Public Space With A Roof

Intervening the Urban Void (2004)

Place: PSWAR, OT301, Amsterdam
Date: November 2004 – February 2005
Initiated by: S.I.C.A. Foundation
Curated by: Tamuna Chabashvili, Adi Hollander and Inga Zimprich
Kindly supported by: VSB Fonds, Amsterdams Fonds voor de Kunst (AFK), Stadsdeel Amsterdam Oud-West

Research project on interventions in the city

 

The first research project conducted by Public Space With A Roof was dedicated to urban spaces, and investigated their function, use and accessibility. In work presentations, installations and lectures by artists, architects, theorists, street-artists and composers we questioned whether the potential of public space could be revitalised through artistic practice. The research project was clustered in four thematic focuses:

 

• Part 1: Architecture As Analyses
• Part 2: Psychogeographic Data
• Part 3: Dialogue/Critical Practice
• Part 4: Urban Articulation


With its high percentage of foreigners and tourists, Amsterdam is considered an international town. Surinamese, Moroccans, foreign students and illegal inhabitants strive for integration in a Calvinistic and liberal way of life. The medieval town is preserved as a national cultural monument – access to living space in the city centre is regulated through waiting lists, illegal sub-renting, and real-estate speculation. Large-scale restructuring plans try to reverse suburban ghettoisation while the city expands northeast on recently gained land. The general ambience of Amsterdam radiates a sense of content and wealth. Integration and adaptation are frequently used terms to communicate migration-related questions and cultural conflicts. Bureaucratic regulation interferes in all areas of life as an underlying factor in order to establish, maintain or profit from a legal status in the Netherlands.

By choosing the title Intervening The Urban Void, we wanted to question whether the Dutch model realises a western utopian society or alienates its inhabitants from individual choices and intuitive ways of living. The void, understood as a lack of contact and communication, as a limit to creativity and decision-making and a lack of awareness of the potential of self-determination in an urban environment, is the phenomenon we would like to examine in this research.

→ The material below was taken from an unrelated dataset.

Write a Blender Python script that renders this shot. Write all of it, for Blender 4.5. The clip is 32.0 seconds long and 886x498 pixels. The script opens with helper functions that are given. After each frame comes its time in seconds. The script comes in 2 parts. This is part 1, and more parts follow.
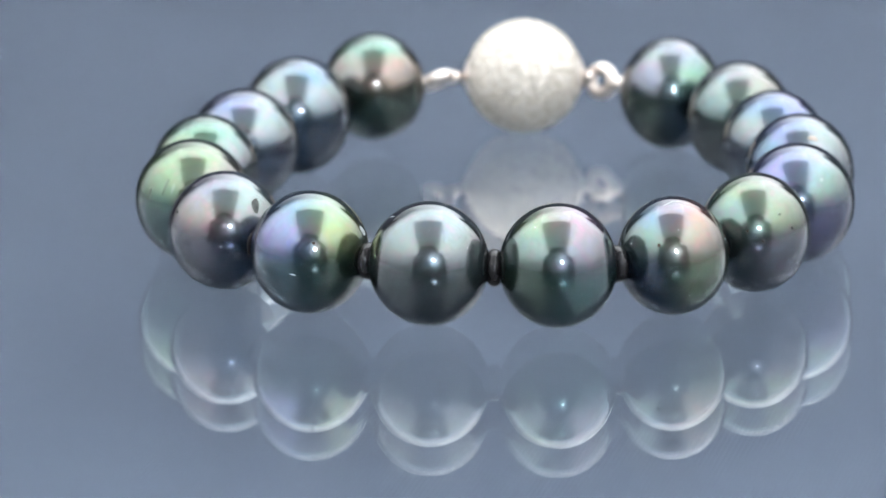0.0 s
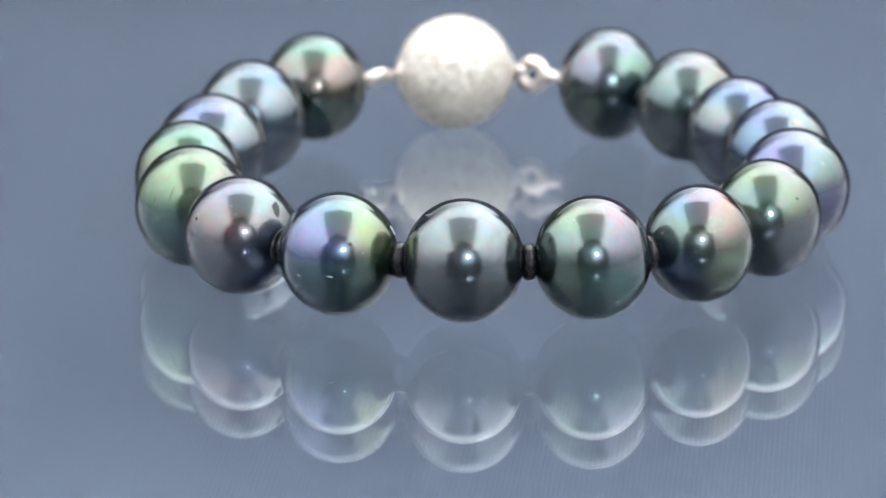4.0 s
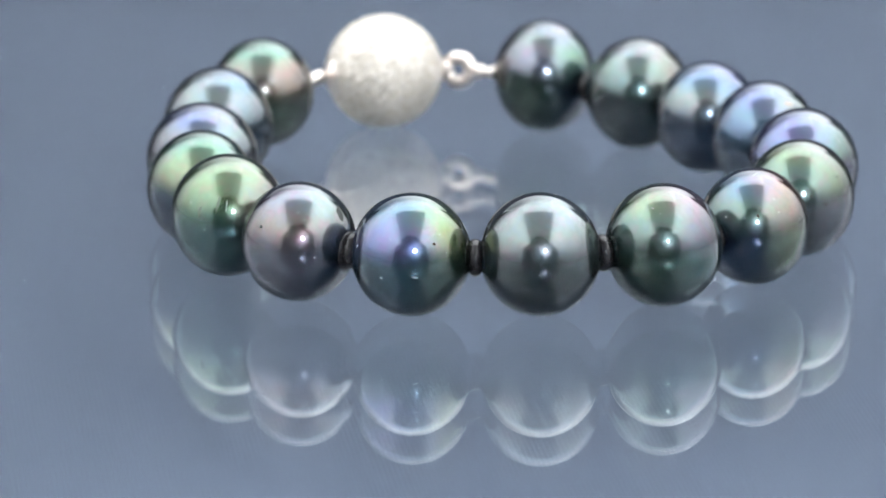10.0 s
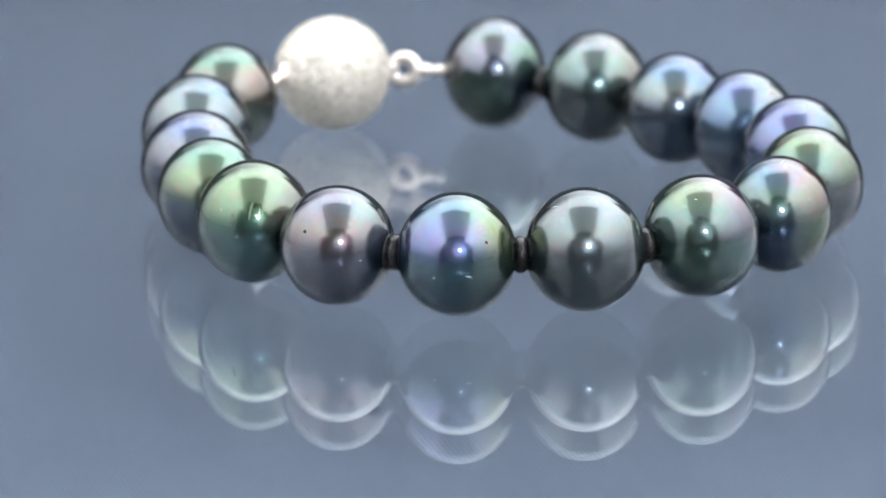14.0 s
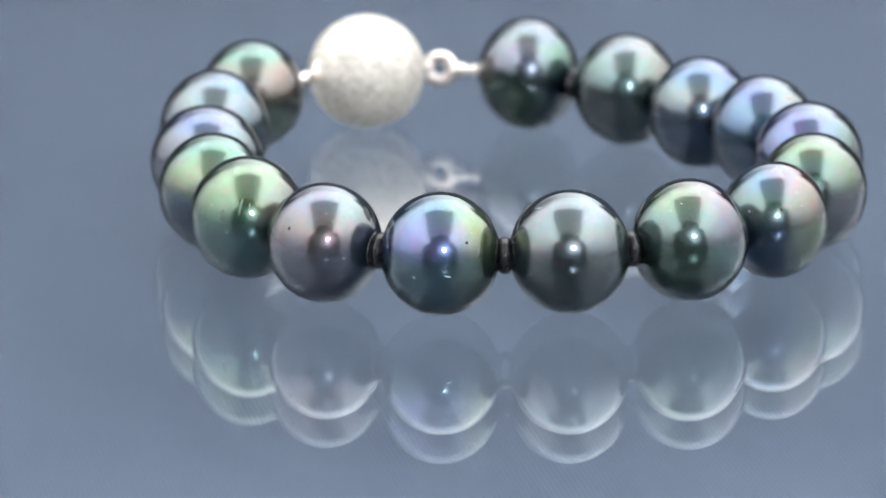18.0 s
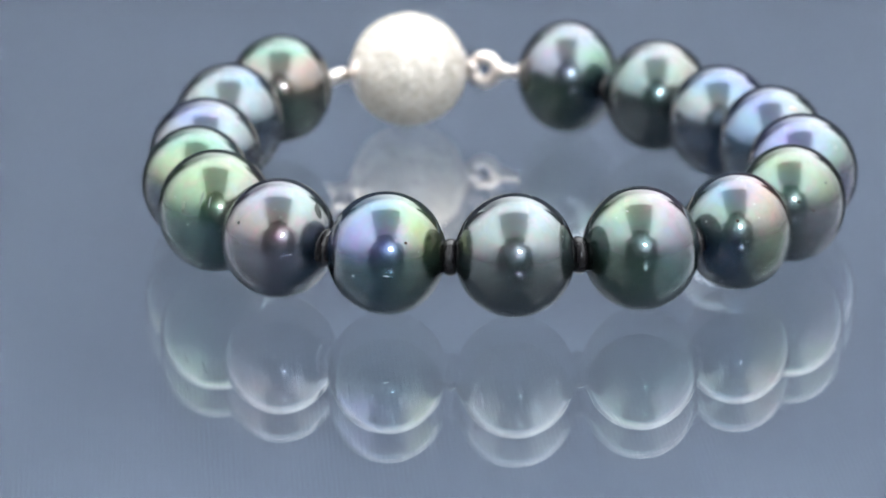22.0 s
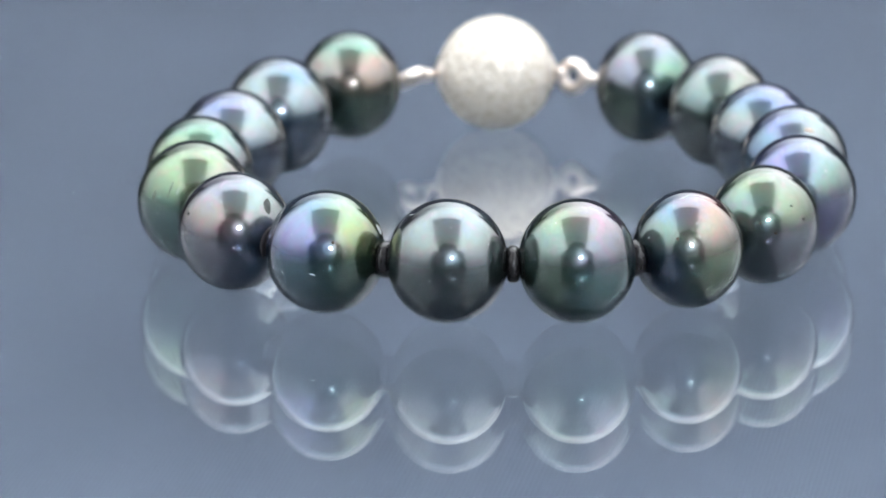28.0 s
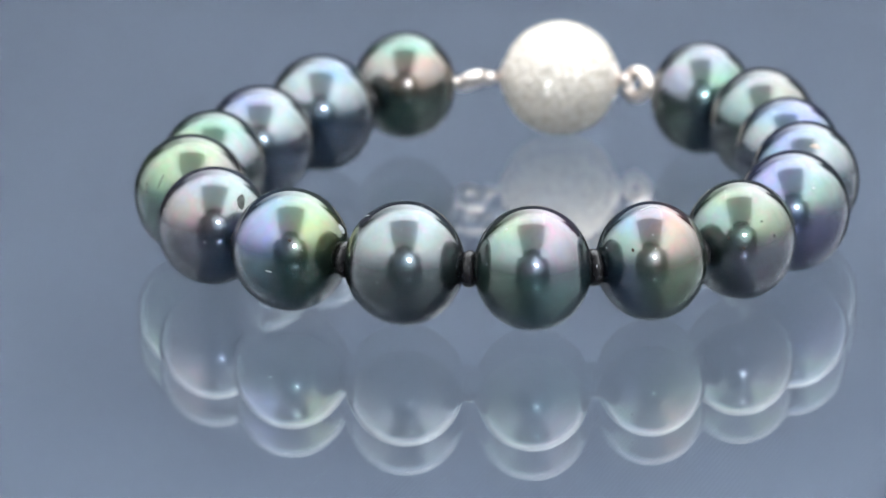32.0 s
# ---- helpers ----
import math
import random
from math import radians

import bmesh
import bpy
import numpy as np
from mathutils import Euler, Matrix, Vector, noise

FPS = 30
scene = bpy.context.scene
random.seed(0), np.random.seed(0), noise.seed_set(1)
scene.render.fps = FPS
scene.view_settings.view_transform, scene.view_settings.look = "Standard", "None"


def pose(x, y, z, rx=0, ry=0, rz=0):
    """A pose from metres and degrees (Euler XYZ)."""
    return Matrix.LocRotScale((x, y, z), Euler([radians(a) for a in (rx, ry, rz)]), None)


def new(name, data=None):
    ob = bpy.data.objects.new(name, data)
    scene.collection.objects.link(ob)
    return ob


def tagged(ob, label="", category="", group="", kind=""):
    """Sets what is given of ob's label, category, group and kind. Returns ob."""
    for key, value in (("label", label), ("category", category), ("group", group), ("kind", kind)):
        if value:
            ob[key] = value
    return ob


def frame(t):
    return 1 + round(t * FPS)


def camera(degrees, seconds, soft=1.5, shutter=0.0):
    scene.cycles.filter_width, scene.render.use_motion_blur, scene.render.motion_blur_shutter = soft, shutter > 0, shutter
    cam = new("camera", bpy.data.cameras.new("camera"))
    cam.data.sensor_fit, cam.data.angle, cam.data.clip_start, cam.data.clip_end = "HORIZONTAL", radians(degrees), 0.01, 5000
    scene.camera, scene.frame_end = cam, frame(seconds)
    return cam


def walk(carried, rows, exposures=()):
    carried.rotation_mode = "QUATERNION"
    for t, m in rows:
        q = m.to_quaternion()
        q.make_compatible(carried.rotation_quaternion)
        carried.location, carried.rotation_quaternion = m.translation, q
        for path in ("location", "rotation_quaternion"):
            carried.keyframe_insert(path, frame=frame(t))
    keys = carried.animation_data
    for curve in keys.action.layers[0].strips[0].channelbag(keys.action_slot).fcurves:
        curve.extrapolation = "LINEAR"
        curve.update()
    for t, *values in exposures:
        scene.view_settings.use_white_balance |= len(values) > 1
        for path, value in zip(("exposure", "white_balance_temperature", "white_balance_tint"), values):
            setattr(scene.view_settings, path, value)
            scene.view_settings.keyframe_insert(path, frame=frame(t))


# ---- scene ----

In our selection of participants we have chosen international artists, theorists, architects, and graphic designers – independent and informal initiatives that have developed strategies of analyses, community forming and communication in their own practice. Each group or participant meets the terms of a socially-aware strategist, introducing significant perspectives to a public debate.

Public Space With A Roof, as an autonomous artist-run space, had the aim to enrich the dialogue amongst international practitioners and conducted their appliance within an Amsterdam context by launching a public research which falls into four sub-themes. We aimed to examine artistically and politically motivated tendencies which address the phenomenon of individual isolation in the city. Striving for a transparent research process and providing in-depth information, we wanted to enable constructive communication amongst the project participants as much as amongst participants and the public. Within a research format which combines dialogue, intervention, visual presentation and information, we aimed to present artistic approaches which promote a re-consideration of stagnated relationships between users and creators of public space.

We started our research with the following set of questions: How much regulation is needed to guarantee freedom? Who is included in and excluded from that freedom? To what extent is the isolation from social processes a conscious, personal and willing choice? What potentials of self-organisation, improvisation, autonomous decision-making and spontaneity are dismissed through regulation? Can some of these potentials be refreshed and considered in a new light? Can suggestions emerge from comparison with other metropolises? Which potentials can be recognized by considering strategies of architectural analyses, critical discursive practice, the examination of psychological and emotional qualities of environments and voluntary articulation in cities?